REHABİLİTASYON KREDİSİ: Önerilen kredi iki ayaklı olacak. Birinci ayak Halk Bankası üzerinden KOBİ'lere yönelik bir kaynak, diğeri de İstanbul Yaklaşımı çerçevesinde TSKB'nin aracılık edeceği özel bankaların asıl borç verici olduğu bir sistem. Hazine için anahtar karar, bu kredinin vadesine, hem aracı bankalar için hem son kullanıcı için karar vermek olacak. TSKB doğrudan şirketlere değil, bankalara kredi verecek. Banka TSKB'den parayı alıp şirketlere verecek. TSKB firmaların analizinde görev alabilecek.

HAZİNE KARAR VERECEK: Kredinin faizine, vadesine, kur riskini kimin alacağına Hazine karar verecek. Halk Bankası kredilerinde ise Hazine'nin kur riskini üstlenmesini öneriyoruz.
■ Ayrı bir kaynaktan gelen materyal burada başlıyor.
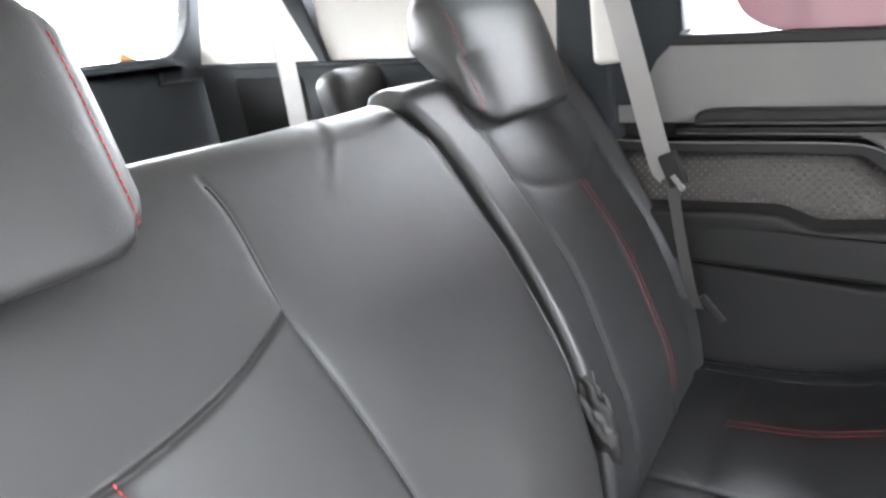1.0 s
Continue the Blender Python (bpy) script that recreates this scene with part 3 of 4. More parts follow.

Halk Bankası yalnız ihracatçılara kredi vermemeli, daha yaygın kullandırmalı. Halk Bankası kur riskini alırsa sadece döviz kredisi verecektir.


Yaklaşım'a katılmayan bankaları ikna edin


DÜNYA Bankası, bazı bankaların İstanbul Yaklaşımı dışında kalmak isteyebileceğini belirterek, şunları dile getiriyor: ‘‘Bazı yabancı bankalar ve Türk bankaları sistem dışı kalmayı tercih edebilir. Eğer böyle olursa, Hazine, BDDK ve Bankalar Birliği, ortak olarak moral ikna yöntemi uygulayıp, sistemin içine almaya çalışmalı.’’


Takvim yapıp, yeniden yapılanmayı unutmayın


DÜNYA Bankası raporunda, yeniden yapılandırmayla ilgili şu noktalara dikkat çekiliyor: ‘‘Bankaların yeniden takvim belirlemeyi öne çıkarıp kredilerin yeniden yapılandırmasını ikinci plana atma tehlikesi var. Sürecin TSKB tarafından, daha da önemlisi BDDK tarafından gözden geçirilmesinin kalitesi, sürecin çabuk bir şekilde yeniden takvim belirmeye odaklanmamasını sağlayacaktır. Tüm katılımcı şirketlerin nakite ve yeni orta vadeli kredilere ihtiyaçları var. Katılımcı firmalara, talebin artması ve diğer şirketlere borçlarını ödemeleri durumunda büyüme imkanı tanınacaktır.’’


İstanbul Yaklaşımı'nın koordinatörü TSKB olacak


DÜNYA Bankası raporunda, Türkiye Sınai Kalkınma Bankası'nın (TSKB), İstanbul Yaklaşımı'nın koordinatör sekreteri olacağı vurgulanarak, şunlar dile getiriliyor: ‘‘Ancak Bankalar Birliği ile bu konudaki anlaşma tamamlanmamıştır. Her ne kadar TSKB'nin sadece büyük firmaların koordinasyonunu yapacağı kararlaştırılmış olsa da, lider banka da KOBİ'lerle ilgili çalışmalardan sorumlu olacaktır.’’

Dünya Bankası, TSKB'yi de şöyle uyarıyor:

İstanbul Yaklaşımı Sekreterliği'nden sorumlu olacak bir uzman yönetici belirleyip, ekip oluşturmalı.

Katılımcı bankalarla anlaşıp belgeler konusunda standart döküman listesi yapmalı.

TSKB, BDDK ile Dünya Bankası'nın vermeyi öngördüğü kredi ve çalışma esasları ile ilgili anlaşmalı.

Standart prosedür ve kreditör komitelerinin toplanması için randevuları belirlemeli.

Çalışmaları Dünya Bankası kredileri ile uyumlu hale getirecek süreç ve kriterleri belirlemeli.